Nicholson sees the new book as something of a departure from and culmination of Johnson’s multiform talents. Though Johnson’s work has always been hard-hitting and unsparing in its reflections of a complicated world, in this collection—which is dedicated to three of the author’s childhood friends—he turned his eye, Nicholson said, from an “isolated struggle for individual meaning and transcendence” to “finding transcendence within a community and within friendship—even unlikely friendships.” And the stories are longer than the stories of his most famous collection, Jesus’ Son, but significantly shorter than his novels; at times, the prose reads like poetry and the dialogue like drama.
“A lot of people love Denis most for his short stories, and others love his novels, but he might have said he felt closest to his drama or poetry,” Nicholson said. “I think we’re only sort of beginning to understand how wide his talents were, and I think over time people will understand that more. These stories, because of their scope and focused theme, their large cast and dramatic elements, sort of unite the best elements of each genre he wrote in.”
The punch the collection packs is bittersweet for Nicholson, who, with Johnson, wrapped up the edits on the work just weeks before Johnson’s death. (A few specifics, like the interior design, were overseen by his widow, Cindy, although Johnson did live to approve the book’s cover.)
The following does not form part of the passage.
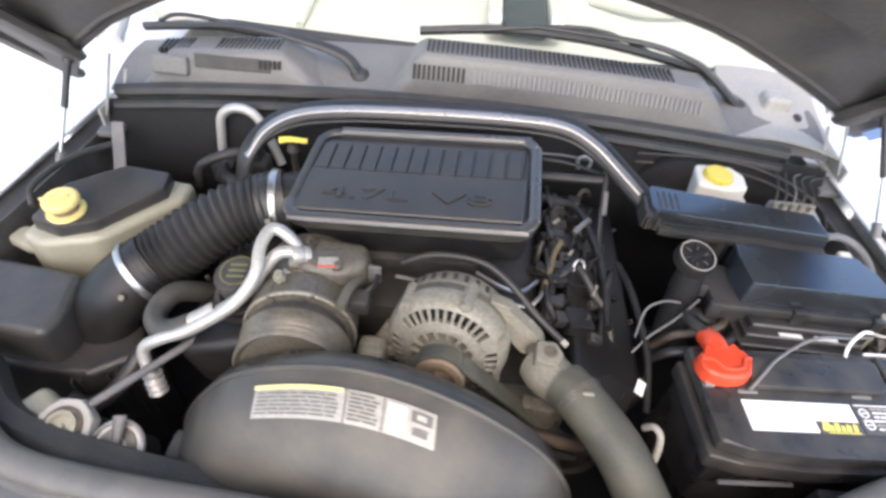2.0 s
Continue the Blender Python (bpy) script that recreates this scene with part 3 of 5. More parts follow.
# ---- air duct, filter box ----
duct = thing("air_duct", (-0.38, 0.28, 0.86), "black corrugated rubber air duct with two steel clamps", "air duct")
D0, D1, D2 = Vector((-0.283, 0.333, 0.944)), Vector((-0.385, 0.285, 0.912)), Vector((-0.462, 0.232, 0.872))
part("bellows", tube([D0, (-0.335, 0.315, 0.932), D1, (-0.43, 0.255, 0.888), D2], 0.047, 24, 8, 1.0, 18, 0.0032), RUBBER, duct, "ribbed black bellows")
part("cuff", tube([D0 + Vector((0.02, 0.006, 0.002)), D0 + Vector((-0.02, -0.006, -0.004))], 0.0485, 24), RUBBER, duct)
part("elbow", tube([D2 + Vector((0.015, 0.012, 0.008)), D2, (-0.488, 0.212, 0.852), (-0.512, 0.195, 0.825), (-0.525, 0.188, 0.78)], [0.049, 0.05, 0.052, 0.052, 0.05], 24), SATIN, duct, "smooth black elbow")


def clamp(p, d, r):
    d = Vector(d).normalized()
    p = Vector(p)
    c = part("clamp", lathe(aim(p - d * 0.008, p + d), [(r - 0.003, 0.002), (r, 0.002), (r + 0.0015, 0.004), (r + 0.0015, 0.011), (r, 0.013), (r - 0.003, 0.013)], 32), STEEL, duct, "bright steel worm clamp")
    side = d.cross(Vector((0, 0.75, 0.66))).normalized()
    q = p + Vector((0.02, -0.75, 0.1)).normalized() * (r + 0.003)
    part("screw", tube([q - side * 0.010, q + side * 0.010], 0.0045, 8), CASTDARK, c)


clamp(D0 + Vector((0.005, 0.001, 0)), (1, 0.15, 0.05), 0.05)
clamp(D2 + Vector((-0.004, -0.003, -0.002)), (0.77, 0.53, 0.4), 0.0525)

fbox = thing("air_filter_box", (-0.61, 0.15, 0.7), "matte black plastic air filter housing beside the fender", "filter box")
part("lid", prism([(-0.725, 0.112), (-0.545, 0.10), (-0.533, 0.14), (-0.545, 0.218), (-0.70, 0.236), (-0.73, 0.2)], 0.72, 0.872, Matrix(), 0.014, 3, 0.03), TOPCOV, fbox, "smooth black lid")
part("body", prism([(-0.692, 0.098), (-0.55, 0.092), (-0.505, 0.088), (-0.455, 0.125), (-0.46, 0.18), (-0.52, 0.23), (-0.69, 0.235)], 0.55, 0.80, Matrix(), 0.012, 3, 0.0), BLACK, fbox, "ribbed lower housing")
for i in range(8):
    fm = axes((-0.535 + 0.011 * i, 0.090 + 0.0045 * i, 0.66), (0.9, 0.4, 0), (-0.4, 0.9, 0))
    part("fin", box((0, -0.01, 0), (0.004, 0.01, 0.125), fm, 0.001, 1), BLACK, fbox, "upright cooling rib")
part("drain_pipe", tube([(-0.53, 0.07, 0.76), (-0.5, 0.065, 0.76), (-0.47, 0.09, 0.77), (-0.445, 0.14, 0.80)], 0.014, 10), BLACK, fbox, "black pipe along the housing")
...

“When he died, it kind of felt like the adults had left the room,” Nicholson said. “In a lot of ways, Denis is sort of the last romantic, with a capital r, one of the last of that generation. I remember thinking that there were these writers who were real searchers for transcendence, who saw writing not as a career but as a way to avoid a career, and I think of Denis as being the most prominent, last member of that generation of writers—or that of that kind of writer. When he died, I felt that that had passed, a little bit.”